BORIS Johnson is set to close the Conservative Party spring conference, with attention set to be focused on the UK’s response to the war in Ukraine amid a cost of living, food poverty and inflation crisis.
The Prime Minister will deliver the final speech of the two-day event in Blackpool, following on from scheduled set pieces by Foreign Secretary Liz Truss and Defence Secretary Ben Wallace.
During his appearance at the Scottish Tory conference on Friday, Mr Johnson dedicated a chunk of his speech to discussing the conflict between Russia and Ukraine – a move he is expected to emulate while on the North West of England coastline.
He told supporters in Aberdeen he was “more than ever convinced that (Russian president Vladimir) Putin will fail”.
Pledging further support for Kyiv, he said the Kremlin had “underestimated the passionate commitment of the people in this country to help”, in a delivery that was seen to be made largely off the cuff.
With the Ukraine crisis dominating column inches in recent weeks, the so-called “partygate” scandal has died down, – but comments by Brexit minister Jacob Rees-Mogg mean they once again reared their head on Friday.
Mr Rees-Mogg, during a live recording of his Moggcast podcast in Blackpool, dismissed the row over the alleged lockdown parties as trivial “fluff” in the wake of the war in eastern Europe.

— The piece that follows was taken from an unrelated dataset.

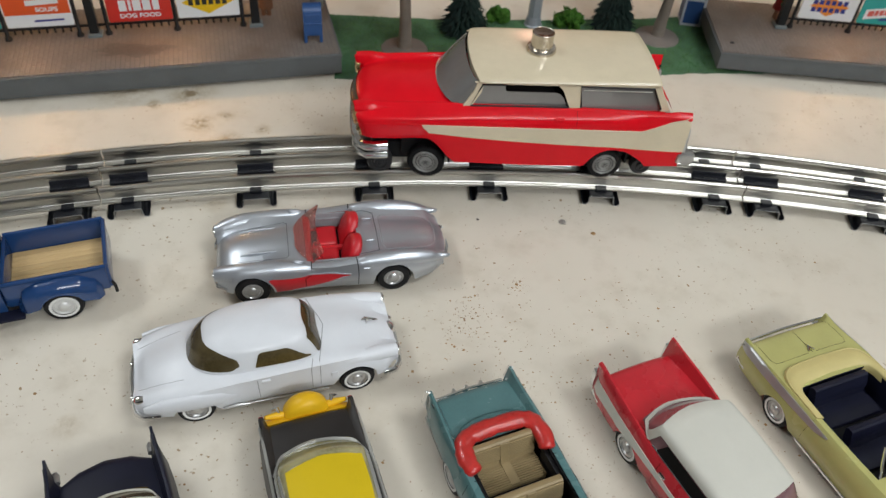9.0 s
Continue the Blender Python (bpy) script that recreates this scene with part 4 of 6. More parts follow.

It remains to be seen whether Mr Johnson will use his speech at Blackpool Winter Gardens – with the Tories returning to the resort for the first time since 2007 – to touch on the Government possibly offering further support for households to weather the current cost of living crisis.
The Government has already announced help with paying increased energy costs and providing the offer of a council tax discount to some households, but there have been calls for ministers to go further amid rising inflation and a spike in fuel prices prompted by sanctions on Russia.
Chancellor Rishi Sunak, with the spring statement due on Wednesday, vowed on Friday to help the public “where we can” with soaring energy bills and other budget pressures, but admitted the Government cannot “solve every problem”.